At minimum, your homepage should show valid Organization (or LocalBusiness) and WebSite schema. If you sell products, add Product schema. If you have an FAQ section, add FAQPage schema — this one is especially powerful for AI extraction.
The Rich Results Test also flags errors in your existing schema, which is just as important. Broken schema is sometimes worse than no schema because it signals carelessness.
Test 4: Check Bing's index
Open Bing and search for site:yourdomain.com (no spaces). Bing returns every page from your domain that it has indexed. Count the results.
If Bing returns fewer than 10 pages for a site that has dozens or hundreds of real pages, you have a Bing indexation problem. And here's the kicker: when ChatGPT browses the web, it queries Bing — not Google. If you're not in Bing's index, ChatGPT can't find you during live retrieval, no matter how well-optimized your site is.
The fix: register at Bing Webmaster Tools, submit your sitemap, and request indexing on your most important pages. Most sites see their Bing index population grow within 1–2 weeks once they actively engage with the tool.
Test 5: Ask ChatGPT directly
Open ChatGPT, enable web search, and ask: "What does [your domain.com] do, and what services do they offer?"

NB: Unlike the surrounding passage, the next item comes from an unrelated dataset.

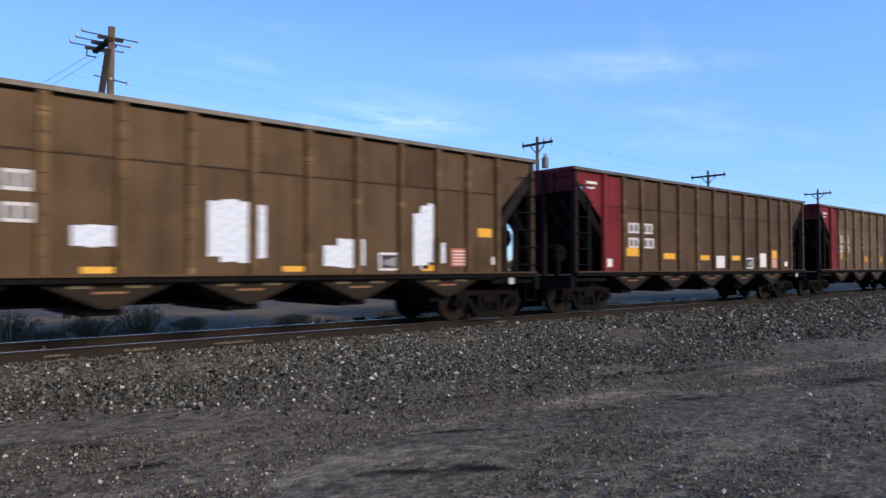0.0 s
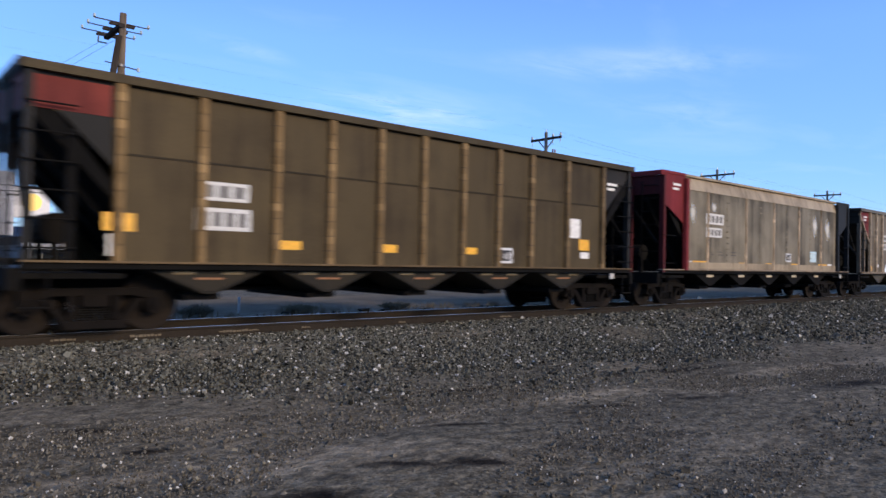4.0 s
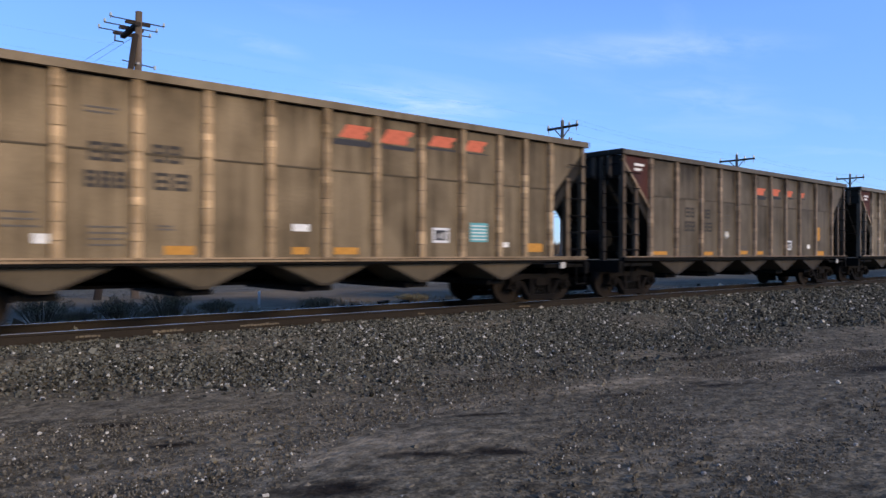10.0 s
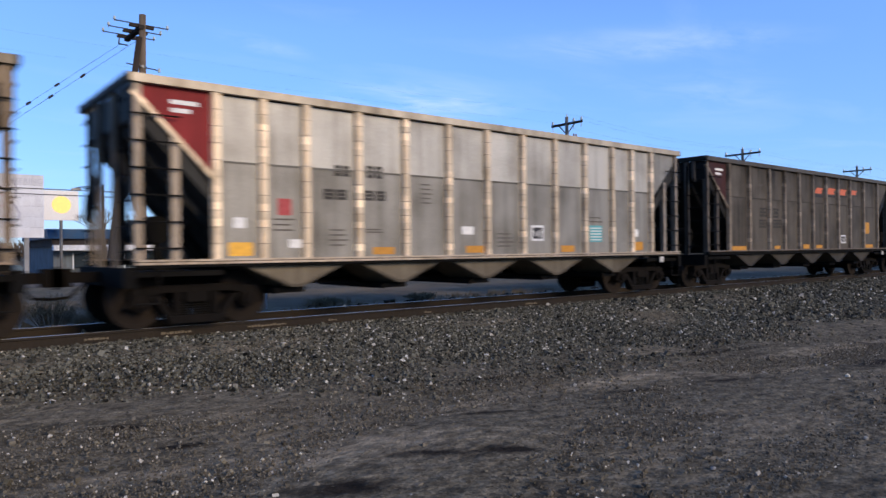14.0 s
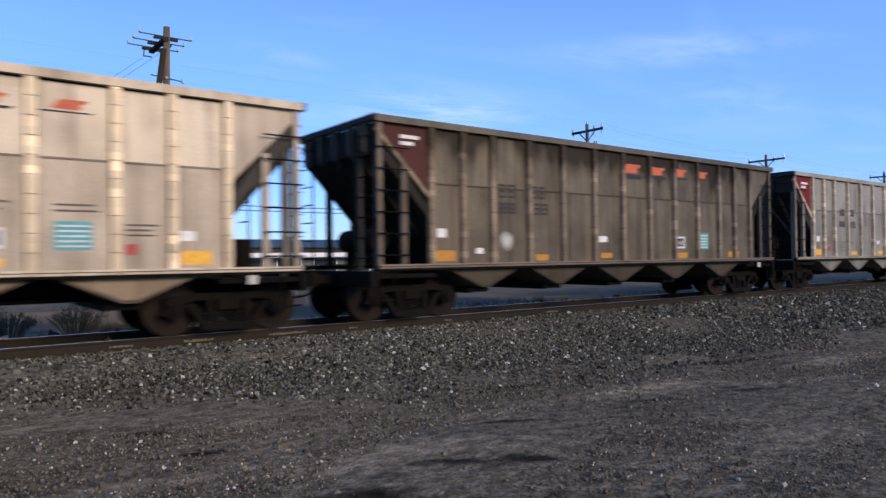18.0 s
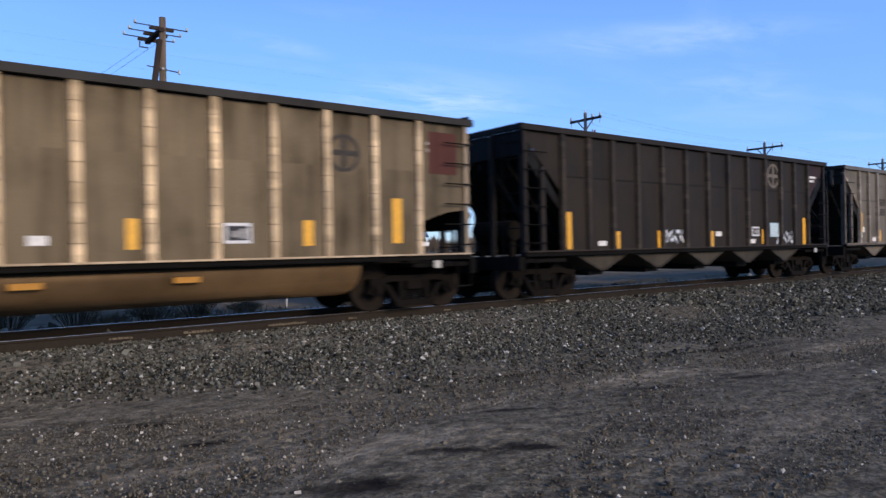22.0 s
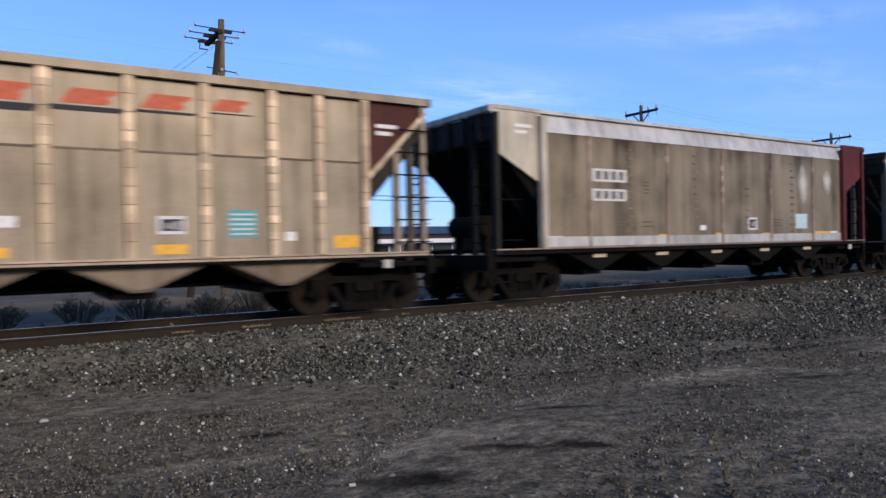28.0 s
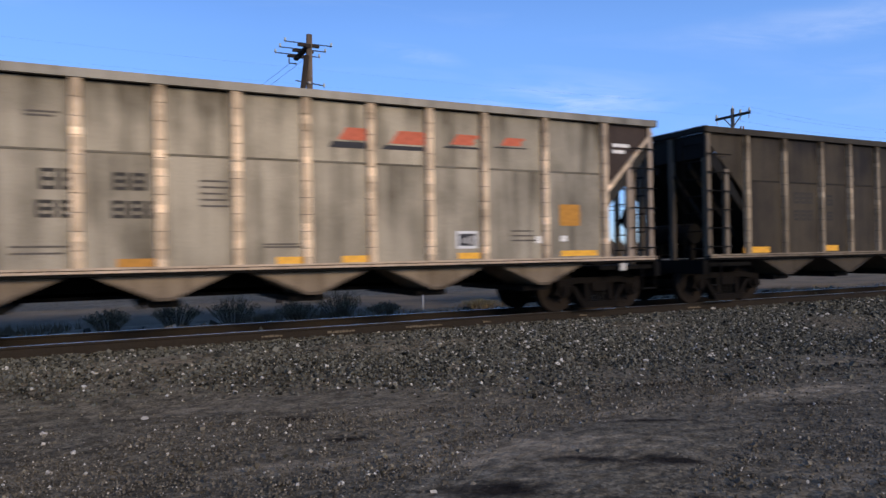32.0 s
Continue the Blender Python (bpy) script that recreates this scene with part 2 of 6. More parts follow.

If ChatGPT returns a coherent answer with specific details about your business, your site is technically readable. If it returns a generic answer, the wrong description, or "I couldn't find specific information about that site," you have a real problem and at least one of Tests 1–4 will explain it.
Try the same query in Claude (with web search) and Perplexity. Different engines weight signals differently. Perplexity tends to be the most explicit about sources, so it's the best engine for diagnosing which pages it actually found.
What to do with these results
If Tests 1–4 pass cleanly, you're technically ready for AI citation. From there, the bottleneck is usually content depth and authority signals (backlinks, brand mentions, press), which is a longer game.
If any test fails, fix that issue first. Each test corresponds to a specific blocker:
- Test 1 fails: update robots.txt to allow AI crawlers
- Test 2 fails: migrate to SSR or pre-render key pages
- Test 3 fails: add JSON-LD schema to your pages
- Test 4 fails: submit your sitemap to Bing Webmaster Tools
- Test 5 fails: work through Tests 1–4 first; usually one of them is the culprit
The 60-second alternative
If you'd rather not run five tests manually, our free 60-second Reffed audit automates all of them — plus seven more — and gives you a ranked list of fixes by impact. No signup, no credit card. Run it on your homepage and you'll know in under a minute whether AI assistants can actually read your site.
Either way: run the tests. The two minutes it takes to check robots.txt could be the most valuable two minutes you spend on AI search optimization this year.